Technology stocks, which had experienced sharp fluctuations earlier in the year, have also staged a strong recovery. Mega-cap firms have led the charge, with renewed optimism surrounding artificial intelligence investments and resilient consumer demand contributing to upward revisions in earnings forecasts.

This sectoral strength has helped offset lingering weakness in more cyclical industries, creating a more balanced foundation for the broader market rally.

The resilience of corporate America has been a key theme in recent Wall Street analysis, with strategists pointing out that earnings growth has continued despite elevated geopolitical risk and tighter financial conditions.

According to market reports, the S&P 500’s latest advance reflects not only optimism about peace prospects but also a reassessment of the underlying economic cycle, which appears more stable than previously feared.

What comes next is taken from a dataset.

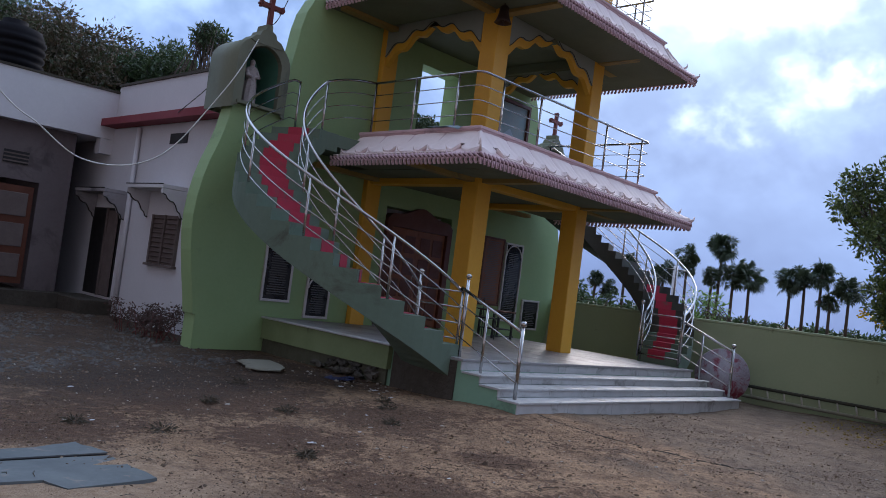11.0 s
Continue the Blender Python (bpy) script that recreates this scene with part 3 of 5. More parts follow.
def stair_rail(s):
    owner = thing("stair_railing", "stainless steel railing along the curved stairs", "railing", "stair railings")
    count = 44
    for r in (R_OUT - 0.05, R_IN + 0.05):
        pts = []
        for k in range(count + 1):
            a = math.pi * k / count if r > 1.5 else math.pi * k / count
            z = FLOOR + (STAIR_TOP - FLOOR) * min(1.0, a / END)
            pts.append(stair_point(s, r, a, min(z, STAIR_TOP)))
        if r < 1.5:
            joint = Vector(((XC + s * 2.63), 10.58, 4.02))
            pts = pts[:-4]
            pts += [pts[-1].lerp(joint, t) + Vector((0, 0.06 * math.sin(t * math.pi), 0.05 * math.sin(t * math.pi))) for t in (0.2, 0.4, 0.6, 0.8)] + [joint]
        else:
            pts = pts[:-2]
        posts = list(range(0, len(pts) - 3, 8)) + [len(pts) - 1]
        rail_set(owner, pts, posts, (0.90, 0.68, 0.46, 0.24))
    # newel posts with knobs and the barred gate at the foot
    for r in (R_OUT, R_IN):
        p = stair_point(s, r, 0, FLOOR) + Vector((-s * 0.03, 0, 0))
        bm = tube(bmesh.new(), [p, p + Vector((0, 0, 1.08))], 0.026, 10)
        ball(bm, p + Vector((0, 0, 1.125)), 0.042)
        part("newel_post", bm, STEEL, owner)
    a, b = stair_point(s, R_OUT, 0, FLOOR) + Vector((-s * 0.03, 0, 0)), stair_point(s, R_IN, 0, FLOOR) + Vector((-s * 0.03, 0, 0))
    for h in (0.9, 0.68, 0.46, 0.24, 0.06):
        part("gate_bar", tube(bmesh.new(), [a + Vector((0, 0, h)), b + Vector((0, 0, h))], 0.013, 6), STEEL, owner)
    return owner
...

Market volatility indicators have eased significantly from their March highs, suggesting that investor fear is gradually subsiding. This decline in volatility has encouraged institutional investors to re-enter equity markets, further fuelling the rally.

However, analysts caution that sentiment remains highly sensitive to developments in the Middle East, particularly any breakdown in diplomatic progress or renewed disruptions in energy infrastructure.

Despite the strong gains, risks remain firmly in focus. The Iran conflict continues to pose uncertainty for global energy supply chains, inflation trajectories, and central bank policy decisions. While markets are currently pricing in a more optimistic scenario, analysts warn that any reversal in geopolitical expectations could quickly trigger renewed volatility.

Wall Street appears firmly in risk-on mode. The combination of easing geopolitical fears, strong corporate earnings, and stabilising macroeconomic indicators has pushed U.S. equities to new highs, marking one of the most dramatic rebounds in recent months.

Analysts are observing whether this rally can sustain itself; a factor which will depend heavily on the durability of diplomatic progress and the continued resilience of corporate profits in an uncertain global environment.